Spain’s radical left calls for ‘truth commission’ on the ’causes’ and culprits for the country’s giant banking ‘hole’
United Left has reiterated calls for a ‘truth commission’ on the causes and responsibility for Spain’s banking crisis amid the mounting bail out bill.
The latest estimates are that the sector that gambled on the housing market and lost billions is in line for €50-60 billion euros in public money.
The news has rocked global markets with speculation that Spain might need an international bailout that in Portugal, Ireland and Greece has turned a crisis into a total disaster.
Ordinary Spaniards are meanwhile fearful of their savings and angry that billions are being spent on bankers went health and education budgets are being slashed.
‘The vast majority of citizens, regardless of ideology want to know the truth of what is happening in the financial system and want to see the culprits of this financial hole identified,’ said United Left head Cayo Lara Monday.
The leader of the communist-led party that has 11 seats in parliament on an 8% share of the vote, criticized the proposals for parliamentary hearings put forward of the Socialists, who were in power when the banker-fuelled housing bubbled burst in 2007, sending the economy into turmoil. ‘This would not get to the bottom of the matter,’ he said, arguing that it would be seen as a ‘smoke screen’.
Lara said the governing Popular Party and the now opposition socialists ‘may be a tacit agreement to avoid a thorough investigation’ into the problem of ‘financial speculation’ that was now set to cost €50 billion or more.
The commission would investigate the management by the governments of both parties and members of boards of certain savings banks that ‘were mainly composed of Popular Party or Socialist’ appointees.
A ‘truth commission’ would need to look at the role of senior executives in banks that were appointed by both parties, political representatives of the affected regions, the governor of the Bank Spain and the head of the financial regulator CNMV, the latter being responsible for guaranteeing ‘that the financial system functions within a minimum of normality.’
The parliamentary speaker from the Popular Party has twice rejected a debate on the creation of this proposed commission of inquiry. The federal leader of United Left found this position ‘incomprehensible’.
‘You can not understand this huge hole could have ever existed without corruption or the insulting shielding of many scoundrels,’ he said, arguing that Bankia, Spain fourth largest bank at the centre of the banking meltdown, was the ‘exponent of the financial speculative model’ that has led to the current crisis.
He accused Bankia’s senior executives of lying and ‘misrepresenting’ the accounts so disastrously that they started by asking for €4 billion in aid and are now going for €19 billion.
United Left reiterated its rejection of ‘partial nationalization’ in favour of a total public takeover of the financial institution.

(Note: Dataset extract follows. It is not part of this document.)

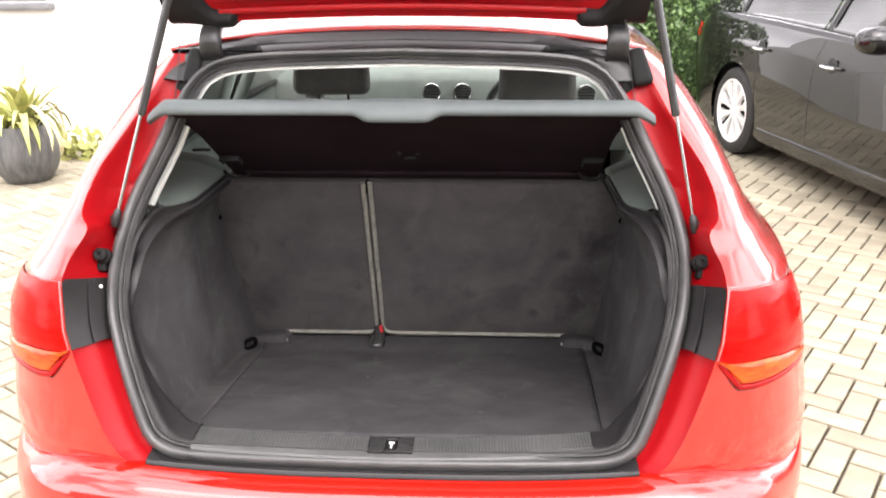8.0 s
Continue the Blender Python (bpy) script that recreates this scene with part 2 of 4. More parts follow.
STRAP_LEAF = material("strap_leaf", (0.32, 0.36, 0.09), (0.60, 0.58, 0.24), 0.5, scale=5, fine=60, by_object=0.35, stretch=(1, 1, 0.2))
DRY_LEAF = material("dry_strap_leaf", (0.45, 0.38, 0.20), (0.62, 0.54, 0.32), 0.6, scale=6, fine=60, by_object=0.25)
HEDGE = material("hedge_leaf", (0.050, 0.105, 0.028), (0.125, 0.21, 0.065), 0.5, scale=3, fine=30, by_object=-0.55)
# dark green that stands in for shade inside the hedge and behind the panes
INNER_SHADE = material("inner_shade", (0.020, 0.040, 0.013), (0.045, 0.08, 0.026), 0.9, scale=6, fine=40)
WINDOW = glass("tinted_glass", (0.62, 0.68, 0.64))
DARK_WINDOW = glass("dark_glass", (0.16, 0.17, 0.17), ior=1.9)
WINDSCREEN = glass("windscreen_glass", (0.86, 0.90, 0.86))


# ---- making meshes ----
def thing(name, place, label, category, group="", kind=""):
    ob = new(name)
    ob.empty_display_size = 0.1
    ob.matrix_basis = place if isinstance(place, Matrix) else Matrix.Translation(place)
    return tagged(ob, label, category, group, kind)


def rest_of(ob):
    m = ob.matrix_basis.copy()
    return rest_of(ob.parent) @ ob.matrix_parent_inverse @ m if ob.parent else m


def part(name, bm, mat, parent=None, label="", sharp=35, solid=0.0, local=False):
    """One mesh object. Its points are in the world's metres, or with local=True in its parent's own."""
    bmesh.ops.recalc_face_normals(bm, faces=bm.faces)
    data = bpy.data.meshes.new(name)
    bm.to_mesh(data)
    bm.free()
    data.materials.append(mat)
    data.shade_smooth()
    data.set_sharp_from_angle(angle=radians(sharp))
    ob = new(name, data)
    if parent:
        ob.parent = parent
        if not local:
            ob.matrix_parent_inverse = rest_of(parent).inverted()
    if solid:
        thick = ob.modifiers.new("thickness", "SOLIDIFY")
        thick.thickness, thick.offset = solid, 0
    return tagged(ob, label)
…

‘If we socialize the losses, we can also socialize the benefits when they come some day in the future. ”
United Left Economics and Labour spokesman José Antonio García Rubio added that the state should maintain its holding ‘indefinitely’ as ‘state control is the only way to ensure [the bank’s] viability and to reassure savers.’
Garcia Rubio said United Left was also opposed to the sale of Bankia’s industrial holdings such as electricity company Iberdrola, IT and defence company Indra, and property developer Metrovacesa.
Garcia Rubio wondered why it is possible to find money to help Bankia and not health or education.
He said that all anti-crisis measures taken since May 2010 by PSOE and PP have not been to overcome the economic problems but to ‘save the financial sector.’